Dataset excerpt >>
━━━

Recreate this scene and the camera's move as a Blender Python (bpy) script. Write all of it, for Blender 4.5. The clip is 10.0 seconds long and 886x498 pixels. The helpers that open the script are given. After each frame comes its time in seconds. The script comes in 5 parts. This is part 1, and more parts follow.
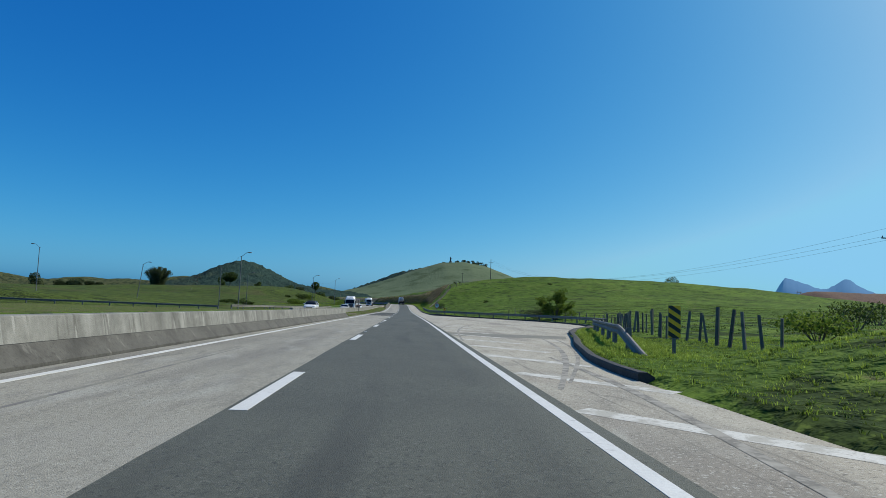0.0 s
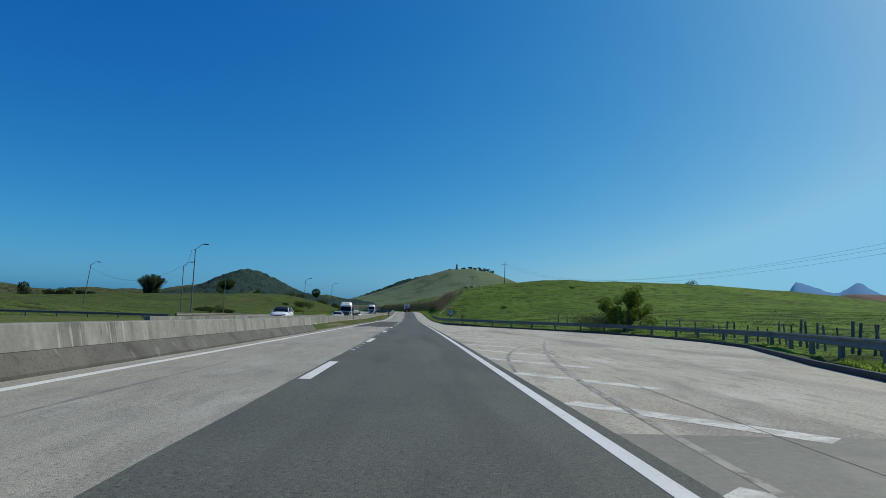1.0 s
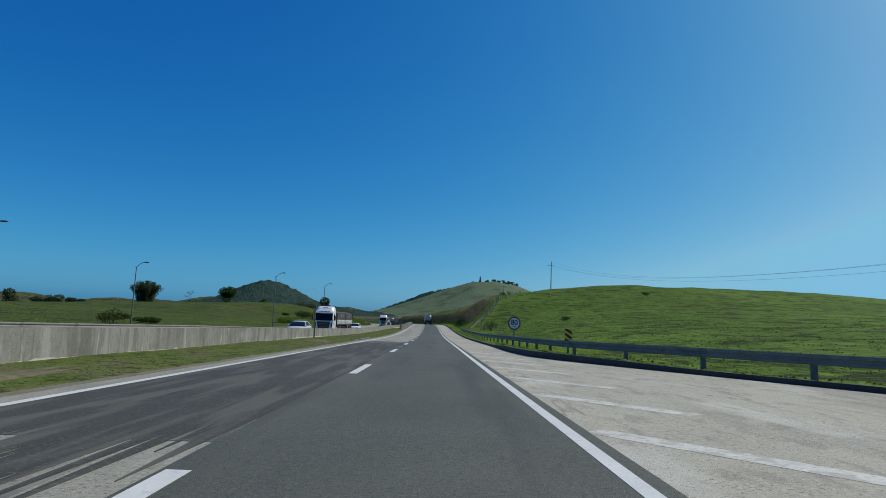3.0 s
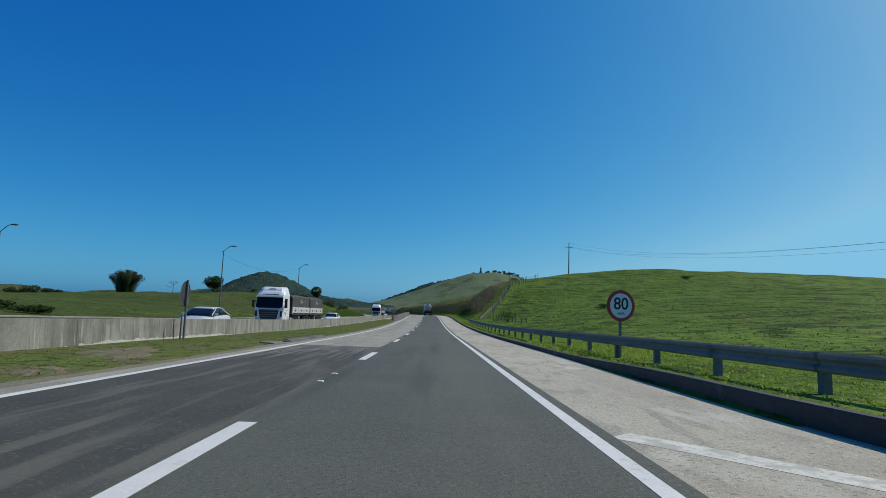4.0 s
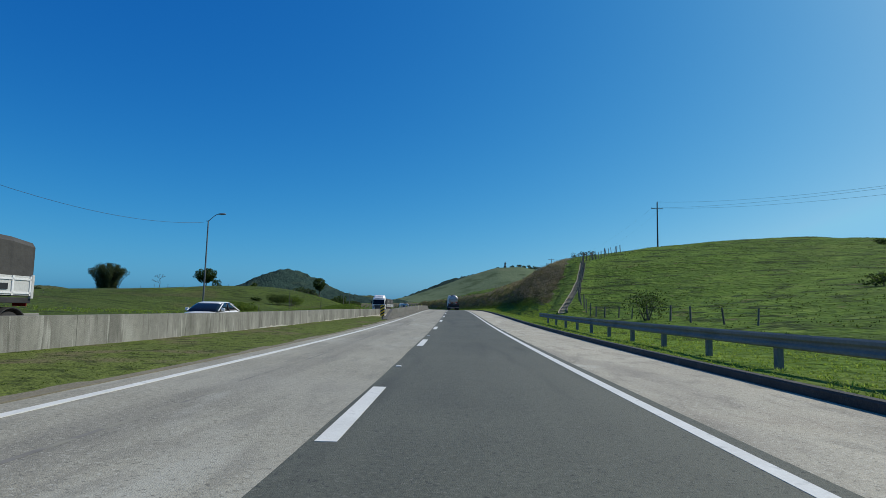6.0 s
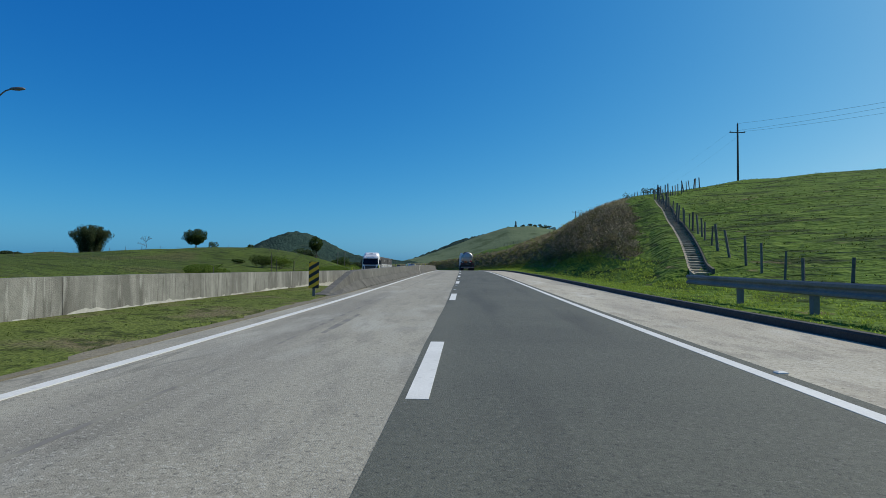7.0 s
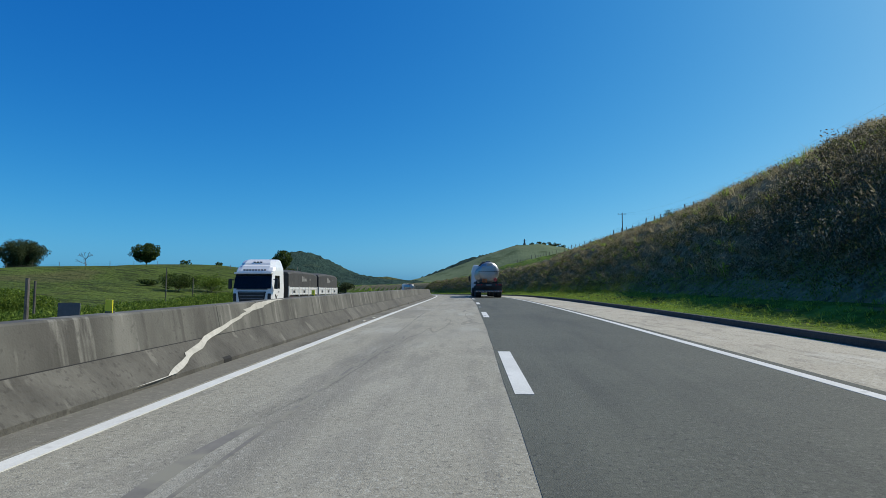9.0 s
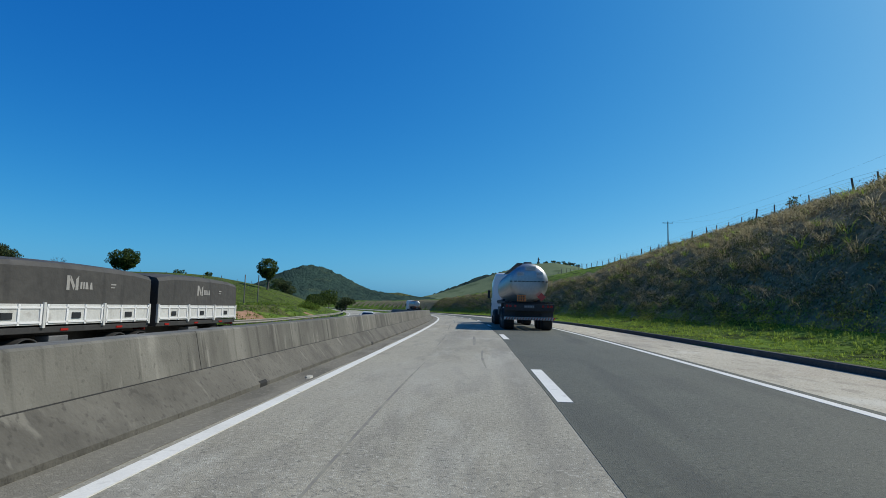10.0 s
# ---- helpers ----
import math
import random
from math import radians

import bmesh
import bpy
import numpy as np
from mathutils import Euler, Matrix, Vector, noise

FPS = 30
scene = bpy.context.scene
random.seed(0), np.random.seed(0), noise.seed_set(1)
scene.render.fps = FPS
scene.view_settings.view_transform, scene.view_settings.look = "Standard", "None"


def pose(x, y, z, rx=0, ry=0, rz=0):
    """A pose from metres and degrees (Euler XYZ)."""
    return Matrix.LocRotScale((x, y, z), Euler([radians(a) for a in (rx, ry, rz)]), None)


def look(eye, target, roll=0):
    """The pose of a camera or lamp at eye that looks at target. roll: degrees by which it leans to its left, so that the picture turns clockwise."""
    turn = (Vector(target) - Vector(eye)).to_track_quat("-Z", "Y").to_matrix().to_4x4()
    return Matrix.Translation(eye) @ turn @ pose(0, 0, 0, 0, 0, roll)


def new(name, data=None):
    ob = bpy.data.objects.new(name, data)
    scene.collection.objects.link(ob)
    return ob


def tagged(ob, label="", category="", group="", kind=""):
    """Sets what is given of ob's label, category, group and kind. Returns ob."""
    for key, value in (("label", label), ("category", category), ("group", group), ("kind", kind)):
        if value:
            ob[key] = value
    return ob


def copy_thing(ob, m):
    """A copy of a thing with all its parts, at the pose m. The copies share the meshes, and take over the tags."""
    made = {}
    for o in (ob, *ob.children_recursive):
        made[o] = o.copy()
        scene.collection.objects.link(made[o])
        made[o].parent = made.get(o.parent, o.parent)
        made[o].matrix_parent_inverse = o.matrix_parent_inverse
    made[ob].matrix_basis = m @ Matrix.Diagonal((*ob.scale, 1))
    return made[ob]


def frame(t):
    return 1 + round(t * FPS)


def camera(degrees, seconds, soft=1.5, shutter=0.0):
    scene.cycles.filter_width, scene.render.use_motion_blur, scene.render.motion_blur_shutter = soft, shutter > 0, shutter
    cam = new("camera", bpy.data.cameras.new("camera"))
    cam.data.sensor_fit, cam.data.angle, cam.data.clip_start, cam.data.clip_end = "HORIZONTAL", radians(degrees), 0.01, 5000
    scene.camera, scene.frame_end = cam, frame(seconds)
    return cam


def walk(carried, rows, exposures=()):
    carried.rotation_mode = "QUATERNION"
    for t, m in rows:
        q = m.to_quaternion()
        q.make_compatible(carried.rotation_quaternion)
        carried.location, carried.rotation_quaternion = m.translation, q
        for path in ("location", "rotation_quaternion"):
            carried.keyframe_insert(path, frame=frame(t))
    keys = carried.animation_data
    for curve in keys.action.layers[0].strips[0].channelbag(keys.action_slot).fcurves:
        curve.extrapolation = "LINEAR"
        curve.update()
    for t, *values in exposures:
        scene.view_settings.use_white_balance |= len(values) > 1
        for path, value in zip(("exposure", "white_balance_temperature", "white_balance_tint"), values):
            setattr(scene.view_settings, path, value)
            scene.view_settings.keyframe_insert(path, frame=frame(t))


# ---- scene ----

━━━

Exercise details >> Reproduce the whole listing exactly, but not the images in it.

The output >>
Recreate this scene and the camera's move as a Blender Python (bpy) script. Write all of it, for Blender 4.5. The clip is 10.0 seconds long and 886x498 pixels. The helpers that open the script are given. After each frame comes its time in seconds. The script comes in 5 parts. This is part 1, and more parts follow.
0.0 s
1.0 s
3.0 s
4.0 s
6.0 s
7.0 s
9.0 s
10.0 s
# ---- helpers ----
import math
import random
from math import radians

import bmesh
import bpy
import numpy as np
from mathutils import Euler, Matrix, Vector, noise

FPS = 30
scene = bpy.context.scene
random.seed(0), np.random.seed(0), noise.seed_set(1)
scene.render.fps = FPS
scene.view_settings.view_transform, scene.view_settings.look = "Standard", "None"


def pose(x, y, z, rx=0, ry=0, rz=0):
    """A pose from metres and degrees (Euler XYZ)."""
    return Matrix.LocRotScale((x, y, z), Euler([radians(a) for a in (rx, ry, rz)]), None)


def look(eye, target, roll=0):
    """The pose of a camera or lamp at eye that looks at target. roll: degrees by which it leans to its left, so that the picture turns clockwise."""
    turn = (Vector(target) - Vector(eye)).to_track_quat("-Z", "Y").to_matrix().to_4x4()
    return Matrix.Translation(eye) @ turn @ pose(0, 0, 0, 0, 0, roll)


def new(name, data=None):
    ob = bpy.data.objects.new(name, data)
    scene.collection.objects.link(ob)
    return ob


def tagged(ob, label="", category="", group="", kind=""):
    """Sets what is given of ob's label, category, group and kind. Returns ob."""
    for key, value in (("label", label), ("category", category), ("group", group), ("kind", kind)):
        if value:
            ob[key] = value
    return ob


def copy_thing(ob, m):
    """A copy of a thing with all its parts, at the pose m. The copies share the meshes, and take over the tags."""
    made = {}
    for o in (ob, *ob.children_recursive):
        made[o] = o.copy()
        scene.collection.objects.link(made[o])
        made[o].parent = made.get(o.parent, o.parent)
        made[o].matrix_parent_inverse = o.matrix_parent_inverse
    made[ob].matrix_basis = m @ Matrix.Diagonal((*ob.scale, 1))
    return made[ob]


def frame(t):
    return 1 + round(t * FPS)


def camera(degrees, seconds, soft=1.5, shutter=0.0):
    scene.cycles.filter_width, scene.render.use_motion_blur, scene.render.motion_blur_shutter = soft, shutter > 0, shutter
    cam = new("camera", bpy.data.cameras.new("camera"))
    cam.data.sensor_fit, cam.data.angle, cam.data.clip_start, cam.data.clip_end = "HORIZONTAL", radians(degrees), 0.01, 5000
    scene.camera, scene.frame_end = cam, frame(seconds)
    return cam


def walk(carried, rows, exposures=()):
    carried.rotation_mode = "QUATERNION"
    for t, m in rows:
        q = m.to_quaternion()
        q.make_compatible(carried.rotation_quaternion)
        carried.location, carried.rotation_quaternion = m.translation, q
        for path in ("location", "rotation_quaternion"):
            carried.keyframe_insert(path, frame=frame(t))
    keys = carried.animation_data
    for curve in keys.action.layers[0].strips[0].channelbag(keys.action_slot).fcurves:
        curve.extrapolation = "LINEAR"
        curve.update()
    for t, *values in exposures:
        scene.view_settings.use_white_balance |= len(values) > 1
        for path, value in zip(("exposure", "white_balance_temperature", "white_balance_tint"), values):
            setattr(scene.view_settings, path, value)
            scene.view_settings.keyframe_insert(path, frame=frame(t))


# ---- scene ----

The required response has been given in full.